Not to take things too far afield, but the year’s true Leone heir was Johnnie To’s Hong Kong pistol opera Exiled: the H.K. action cinema, all slo-mo gun battles and expressionist squib packets, is like the spaghetti Western about myths writ in the language of film. And Exiled’s score sounds like a series of Morricone outtakes. Or maybe that’s not too far afield, not if the Western’s resurgence is on account of some new blood. The west Texas of Cormac McCarthy’s No Country for Old Men, and the Coen Brothers’ film adaptation, is staging ground for the eternal pioneer conflict between chaos and order — between Chigurh, who thinks a coin toss is as good a reason as any to end a life, and Sheriff Bell, who, like generations before him, wants to believe at least in the safety and sanctity of a home.
It’s an open question as to how aligned the reclusive McCarthy is with Bell––the religious doubt and hints of befuddled obsolescence in Bell’s narration gnaw at the book’s foundation, but it’s within that foundation that all the book’s action takes place. And McCarthy is comfortable with the tangible applications of this kind of Manichaeism, while the Coens are interested in it only as genre framework. A good ole boy lawman shakes his head over those “kids with green hair and bones in their noses,” and Tommy Lee Jones’s Bell nods––though in the novel, that’s Bell’s own line. Another thing the Coens don’t make Jones say:
[She f]inally told me, said: I dont like the way this country is headed. I want my granddaughter to be able to have an abortion. And I said well mam I dont think you got any worries about the way the country is headed. The way I see it goin I dont have much doubt but what she’ll be able to have an abortion. I’m goin to say that not only will she be able to have an abortion she’ll be able to have you put to sleep.
Little things like that. But these deferrals maybe explain how the Coens—who’ve sent men who aren’t there, pregnant cops, and hippie detectives on end-runs around genre convention—passively accept a version of the West, and the Western, that’s little different from 3:10 to Yuma’s (though their process-oriented direction is a vast improvement). It’s all rugged landscape, welcoming domesticity, and the men who ride off into the former to preserve the women of the latter.
The year’s other best Western, according to Hoyle, is neo-, too. I should say right off that There Will Be Blood doesn’t quite work for me. P.T. Anderson seems to be constantly generating strategies of containing Daniel Day-Lewis, his gusher of a leading man. It’s all work and no dialogue for the first reel, and Anderson frames Day-Lewis throughout within iconic landscapes vast and historically resonant enough to tame him—only to have Day-Lewis sprint away with the movie during the home stretch, beginning with a baptism scene that plays to his most ecstatic tendencies, and that final outburst, staged in a room with the scenery at a chewable distance.
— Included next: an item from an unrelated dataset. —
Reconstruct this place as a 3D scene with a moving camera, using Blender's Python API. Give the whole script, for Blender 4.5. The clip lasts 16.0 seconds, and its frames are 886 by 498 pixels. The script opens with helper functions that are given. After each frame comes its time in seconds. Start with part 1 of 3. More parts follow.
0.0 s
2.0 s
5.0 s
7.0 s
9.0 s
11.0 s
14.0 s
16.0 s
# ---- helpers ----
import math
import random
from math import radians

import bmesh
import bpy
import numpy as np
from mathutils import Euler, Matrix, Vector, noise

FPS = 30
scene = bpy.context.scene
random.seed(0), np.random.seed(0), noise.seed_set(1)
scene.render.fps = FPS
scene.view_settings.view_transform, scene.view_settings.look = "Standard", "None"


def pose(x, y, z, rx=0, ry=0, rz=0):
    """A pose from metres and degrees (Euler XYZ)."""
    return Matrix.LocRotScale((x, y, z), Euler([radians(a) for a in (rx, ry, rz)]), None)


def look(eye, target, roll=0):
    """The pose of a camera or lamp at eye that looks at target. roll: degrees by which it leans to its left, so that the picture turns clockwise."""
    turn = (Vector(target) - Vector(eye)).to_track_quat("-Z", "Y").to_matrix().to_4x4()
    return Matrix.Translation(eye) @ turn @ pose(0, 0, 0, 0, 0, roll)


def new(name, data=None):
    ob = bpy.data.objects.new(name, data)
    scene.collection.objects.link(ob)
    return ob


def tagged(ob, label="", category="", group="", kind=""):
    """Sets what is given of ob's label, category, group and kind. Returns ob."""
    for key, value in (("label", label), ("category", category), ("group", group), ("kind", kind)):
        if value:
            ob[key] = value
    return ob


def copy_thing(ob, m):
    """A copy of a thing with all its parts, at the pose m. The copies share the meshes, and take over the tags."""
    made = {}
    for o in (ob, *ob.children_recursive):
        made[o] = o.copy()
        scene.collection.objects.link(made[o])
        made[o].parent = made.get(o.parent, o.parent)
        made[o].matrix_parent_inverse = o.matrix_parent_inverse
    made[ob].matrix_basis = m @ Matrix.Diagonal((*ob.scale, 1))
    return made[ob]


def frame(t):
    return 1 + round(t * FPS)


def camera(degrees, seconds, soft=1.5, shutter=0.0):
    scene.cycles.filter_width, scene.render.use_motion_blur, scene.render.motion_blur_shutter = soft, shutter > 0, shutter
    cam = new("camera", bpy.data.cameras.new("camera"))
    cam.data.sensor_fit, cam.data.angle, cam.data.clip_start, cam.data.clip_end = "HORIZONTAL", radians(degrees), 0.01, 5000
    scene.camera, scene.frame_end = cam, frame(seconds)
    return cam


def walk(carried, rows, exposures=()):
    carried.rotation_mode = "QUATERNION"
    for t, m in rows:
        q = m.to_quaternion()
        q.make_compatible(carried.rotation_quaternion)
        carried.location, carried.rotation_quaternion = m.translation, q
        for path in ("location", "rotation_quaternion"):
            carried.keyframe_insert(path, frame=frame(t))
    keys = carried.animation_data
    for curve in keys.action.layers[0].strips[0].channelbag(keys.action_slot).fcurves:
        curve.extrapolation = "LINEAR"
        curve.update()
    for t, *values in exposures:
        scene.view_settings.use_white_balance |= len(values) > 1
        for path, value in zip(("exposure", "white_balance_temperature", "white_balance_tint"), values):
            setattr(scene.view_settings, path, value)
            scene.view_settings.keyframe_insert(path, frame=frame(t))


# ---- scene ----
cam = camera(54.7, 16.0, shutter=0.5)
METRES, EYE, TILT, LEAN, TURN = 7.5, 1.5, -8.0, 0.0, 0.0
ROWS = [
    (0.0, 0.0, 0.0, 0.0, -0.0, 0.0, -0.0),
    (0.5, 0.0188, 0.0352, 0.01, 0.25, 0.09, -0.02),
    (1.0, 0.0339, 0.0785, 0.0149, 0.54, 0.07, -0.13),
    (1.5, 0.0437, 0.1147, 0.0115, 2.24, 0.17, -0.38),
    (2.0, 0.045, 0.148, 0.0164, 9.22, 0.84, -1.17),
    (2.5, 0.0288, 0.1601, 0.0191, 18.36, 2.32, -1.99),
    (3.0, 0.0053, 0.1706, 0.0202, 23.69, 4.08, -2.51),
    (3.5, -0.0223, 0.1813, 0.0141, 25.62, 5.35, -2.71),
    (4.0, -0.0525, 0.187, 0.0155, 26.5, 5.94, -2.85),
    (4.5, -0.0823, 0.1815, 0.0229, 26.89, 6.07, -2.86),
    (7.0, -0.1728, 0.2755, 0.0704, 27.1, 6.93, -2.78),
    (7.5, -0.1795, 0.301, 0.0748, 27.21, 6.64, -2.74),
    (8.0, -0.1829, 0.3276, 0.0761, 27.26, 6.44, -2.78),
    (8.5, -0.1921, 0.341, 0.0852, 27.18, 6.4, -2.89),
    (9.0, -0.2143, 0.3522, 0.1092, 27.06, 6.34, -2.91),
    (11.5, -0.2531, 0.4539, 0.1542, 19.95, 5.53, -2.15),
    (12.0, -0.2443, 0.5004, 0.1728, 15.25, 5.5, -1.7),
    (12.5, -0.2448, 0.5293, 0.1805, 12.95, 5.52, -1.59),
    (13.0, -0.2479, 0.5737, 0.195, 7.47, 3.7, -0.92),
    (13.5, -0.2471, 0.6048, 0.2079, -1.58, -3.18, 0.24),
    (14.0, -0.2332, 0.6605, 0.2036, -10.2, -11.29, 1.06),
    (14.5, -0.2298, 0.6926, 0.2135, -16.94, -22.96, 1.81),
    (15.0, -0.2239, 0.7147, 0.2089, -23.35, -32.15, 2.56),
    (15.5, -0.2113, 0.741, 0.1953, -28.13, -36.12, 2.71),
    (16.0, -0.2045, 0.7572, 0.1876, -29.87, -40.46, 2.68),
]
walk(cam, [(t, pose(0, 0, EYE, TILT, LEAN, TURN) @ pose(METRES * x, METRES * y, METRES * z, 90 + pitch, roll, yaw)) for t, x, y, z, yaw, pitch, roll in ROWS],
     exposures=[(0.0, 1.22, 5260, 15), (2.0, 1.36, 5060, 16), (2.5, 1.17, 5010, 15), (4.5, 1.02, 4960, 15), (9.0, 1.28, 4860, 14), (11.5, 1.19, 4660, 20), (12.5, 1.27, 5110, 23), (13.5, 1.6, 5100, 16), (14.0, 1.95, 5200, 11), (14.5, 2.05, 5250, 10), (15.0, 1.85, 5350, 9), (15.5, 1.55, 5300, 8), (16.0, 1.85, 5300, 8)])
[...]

But Anderson needs Day-Lewis, and that seam-bursting tension, to get to the savagery with which the early oil baron Daniel Plainview tears up the Western soil, and the families living on top of it. There Will Be Blood is a Western by dint of geography, sure, but more importantly by intent. The point I’ve thus far been circling, like a cowpoke rounding up the herd, is that the Western is an origin myth, America’s answer to the question: Well, how did I get here?
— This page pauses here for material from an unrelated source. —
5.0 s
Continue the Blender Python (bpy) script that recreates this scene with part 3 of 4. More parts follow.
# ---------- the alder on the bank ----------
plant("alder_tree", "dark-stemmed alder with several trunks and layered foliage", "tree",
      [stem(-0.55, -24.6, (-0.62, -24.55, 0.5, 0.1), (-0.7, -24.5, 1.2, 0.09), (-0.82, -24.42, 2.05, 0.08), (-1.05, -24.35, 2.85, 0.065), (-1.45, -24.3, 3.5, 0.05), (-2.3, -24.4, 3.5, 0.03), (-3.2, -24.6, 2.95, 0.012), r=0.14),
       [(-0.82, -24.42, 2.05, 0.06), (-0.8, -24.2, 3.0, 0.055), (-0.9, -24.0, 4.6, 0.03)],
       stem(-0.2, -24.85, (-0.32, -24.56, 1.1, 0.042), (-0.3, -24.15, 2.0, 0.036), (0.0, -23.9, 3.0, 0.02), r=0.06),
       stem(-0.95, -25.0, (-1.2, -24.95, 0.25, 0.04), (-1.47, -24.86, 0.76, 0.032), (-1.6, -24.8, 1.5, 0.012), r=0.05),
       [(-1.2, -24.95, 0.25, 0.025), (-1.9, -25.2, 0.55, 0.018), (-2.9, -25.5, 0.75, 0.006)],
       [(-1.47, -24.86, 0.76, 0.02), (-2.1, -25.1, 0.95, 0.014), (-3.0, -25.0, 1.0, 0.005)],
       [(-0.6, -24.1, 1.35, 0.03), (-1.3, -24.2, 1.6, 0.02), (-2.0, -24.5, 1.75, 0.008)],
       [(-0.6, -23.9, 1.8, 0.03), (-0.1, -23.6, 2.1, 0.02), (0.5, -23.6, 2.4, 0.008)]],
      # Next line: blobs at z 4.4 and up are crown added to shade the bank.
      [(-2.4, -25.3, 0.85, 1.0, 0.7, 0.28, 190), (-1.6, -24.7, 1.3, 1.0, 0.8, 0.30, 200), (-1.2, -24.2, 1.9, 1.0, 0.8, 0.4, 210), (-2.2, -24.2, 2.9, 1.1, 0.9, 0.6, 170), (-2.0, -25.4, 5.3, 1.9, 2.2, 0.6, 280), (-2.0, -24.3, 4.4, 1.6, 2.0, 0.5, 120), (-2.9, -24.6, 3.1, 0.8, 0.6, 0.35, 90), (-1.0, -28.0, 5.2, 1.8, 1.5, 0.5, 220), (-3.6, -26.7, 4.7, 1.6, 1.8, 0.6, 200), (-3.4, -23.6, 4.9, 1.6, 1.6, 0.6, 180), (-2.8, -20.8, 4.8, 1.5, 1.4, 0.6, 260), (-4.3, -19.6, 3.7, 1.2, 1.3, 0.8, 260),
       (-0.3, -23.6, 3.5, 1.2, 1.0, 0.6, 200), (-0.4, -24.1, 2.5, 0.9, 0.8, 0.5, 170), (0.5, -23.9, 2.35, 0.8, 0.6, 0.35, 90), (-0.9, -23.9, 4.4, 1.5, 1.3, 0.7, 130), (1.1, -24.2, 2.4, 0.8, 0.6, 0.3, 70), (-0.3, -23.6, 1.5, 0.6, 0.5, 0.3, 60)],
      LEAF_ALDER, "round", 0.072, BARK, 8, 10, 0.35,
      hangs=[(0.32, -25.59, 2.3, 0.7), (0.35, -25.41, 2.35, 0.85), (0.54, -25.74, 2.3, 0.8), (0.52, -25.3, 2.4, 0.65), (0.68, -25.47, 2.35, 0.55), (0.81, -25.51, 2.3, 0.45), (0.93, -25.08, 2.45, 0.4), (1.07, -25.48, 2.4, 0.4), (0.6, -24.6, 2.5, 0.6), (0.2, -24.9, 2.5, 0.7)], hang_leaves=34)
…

It’s the economy, stupid. Land grabs and gold rushes and oil strikes brought us out there; law and order was there to make sure that everybody could hold onto what was theirs (Ben Wade robbed stagecoaches). In the classical Hollywood Western—a genre whose rise to prominence more or less paralleled that of Russian Communism— commerce is a stabilizing factor.
In the revisionist Western, commerce isn’t what opened the West, it’s what closed it. In Peckinpah’s Ride the High Country, The Wild Bunch, and Pat Garrett and Billy the Kid, it’s banking, railroad, and ranching conglomerates, respectively, that horn in on the outlaw spirit—while in Altman’s McCabe & Mrs. Miller the corporate villains crush the free will represented by McCabe and Miller’s attempt at free enterprise.
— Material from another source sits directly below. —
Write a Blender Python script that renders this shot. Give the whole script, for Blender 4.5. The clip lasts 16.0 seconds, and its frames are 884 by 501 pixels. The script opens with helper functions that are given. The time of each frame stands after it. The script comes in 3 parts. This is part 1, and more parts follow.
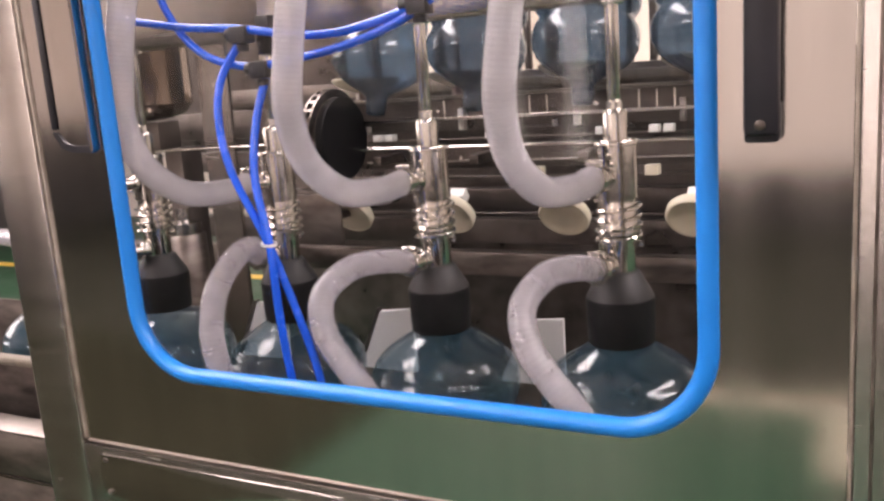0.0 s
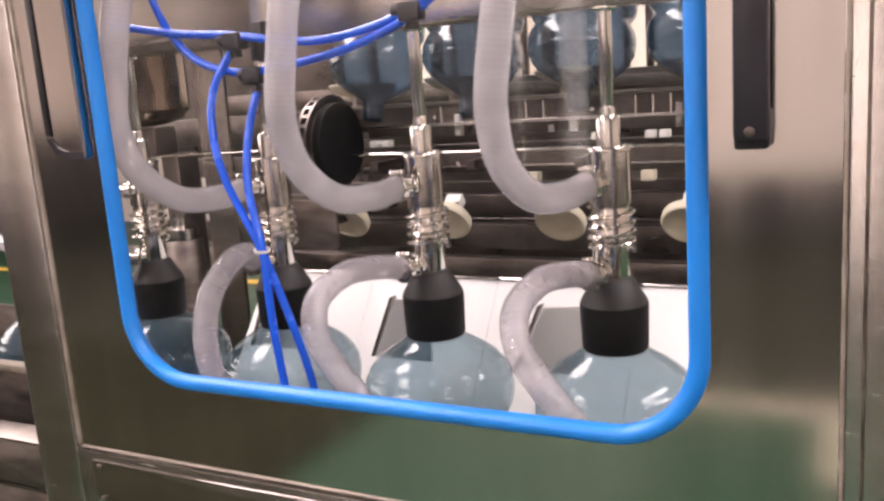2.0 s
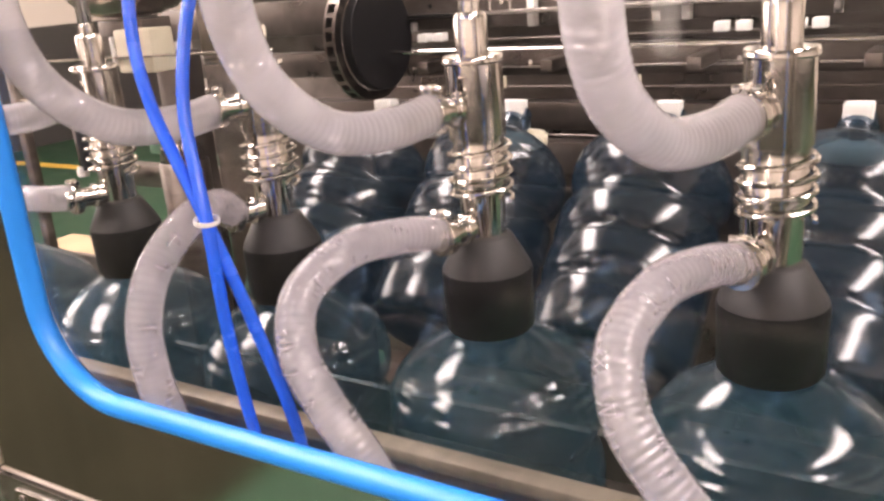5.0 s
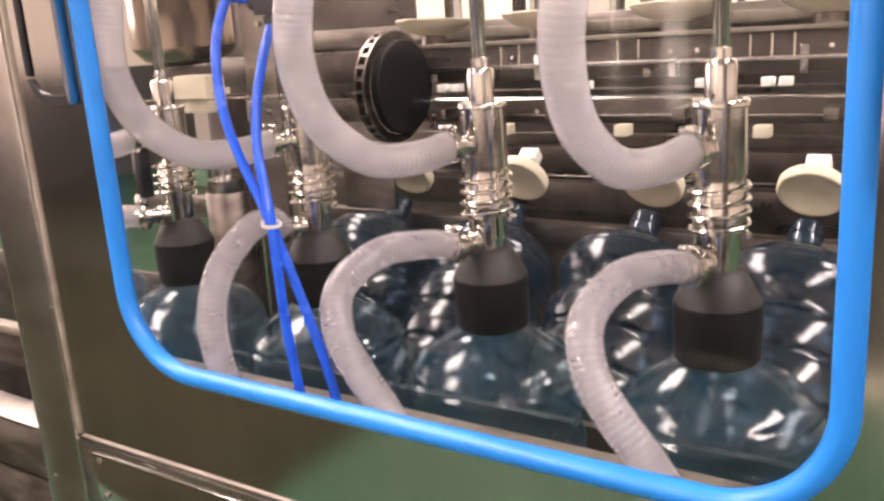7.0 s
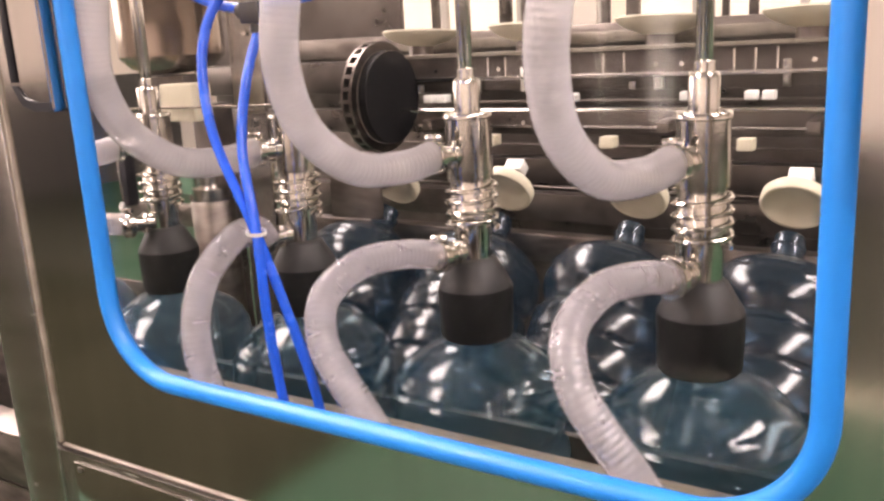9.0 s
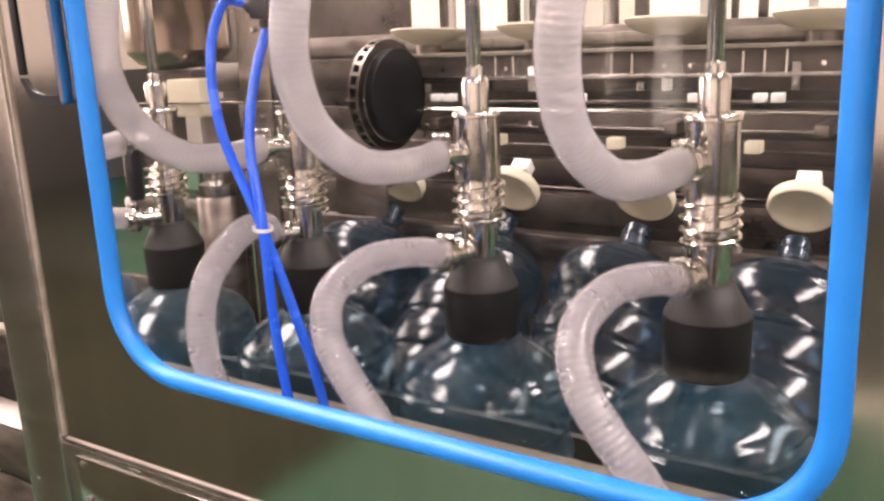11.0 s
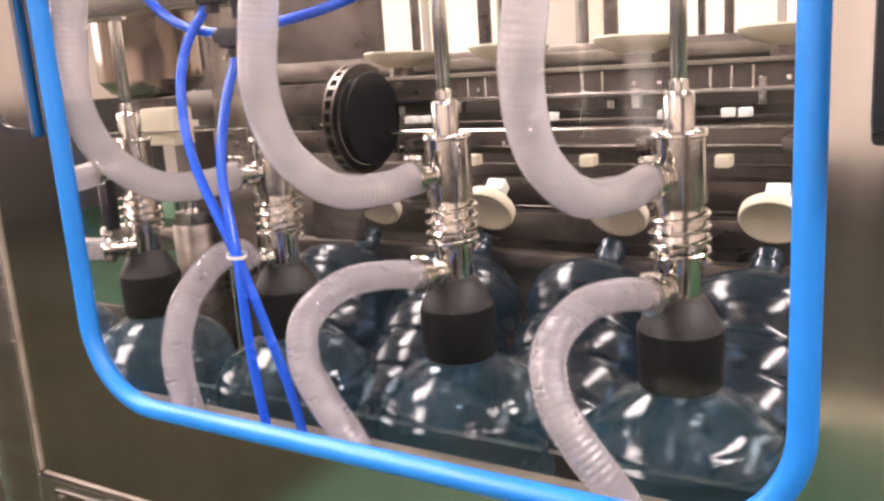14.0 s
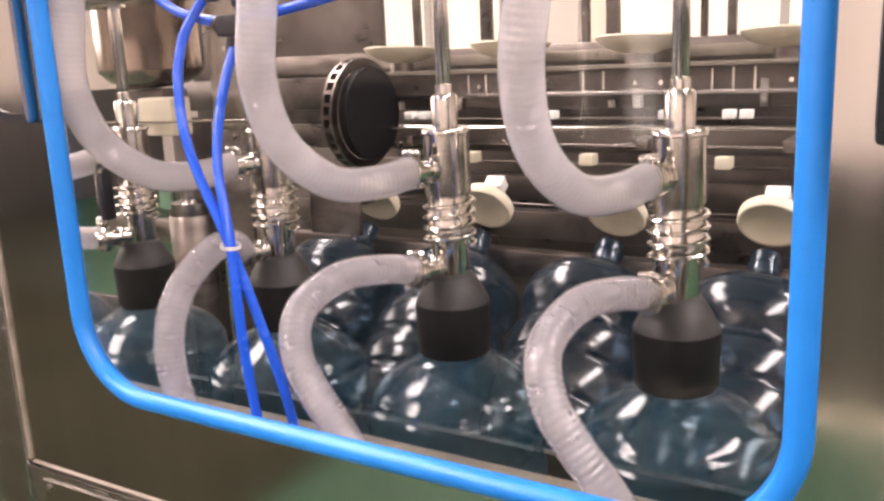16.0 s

In There Will Be Blood, adapted from socialist Upton Sinclair’s epic novel Oil!, it’s the very entrepreneurial spirit that’s corrupt (and the holy spirit, too, that other American forefather, in the person of Paul Dano’s preacher Eli Sunday), opportunistic, antisocial (“I want no one else to succeed”) and finally murderous. There Will Be Blood opens in 1898, on a landscape bereft of any signs of human civilization; it ends in the same territory a third of a century later, in a mansion as modern as any of its day. Well, how did we get here? Not without blood on our hands.
Since six and a half years of “Wanted: Dead or Alive” have come up empty, says Hoberman, our Westerns are only vital if they question the standard origin myth; it’s the fault of the filmmakers, I suppose, that the questions are the same ones we’ve been asking for decades. But our self-styled “cowboy president” was an oilman before he was either. By following the money, There Will Be Blood becomes the only Western of the year to strike out to unclaimed territory.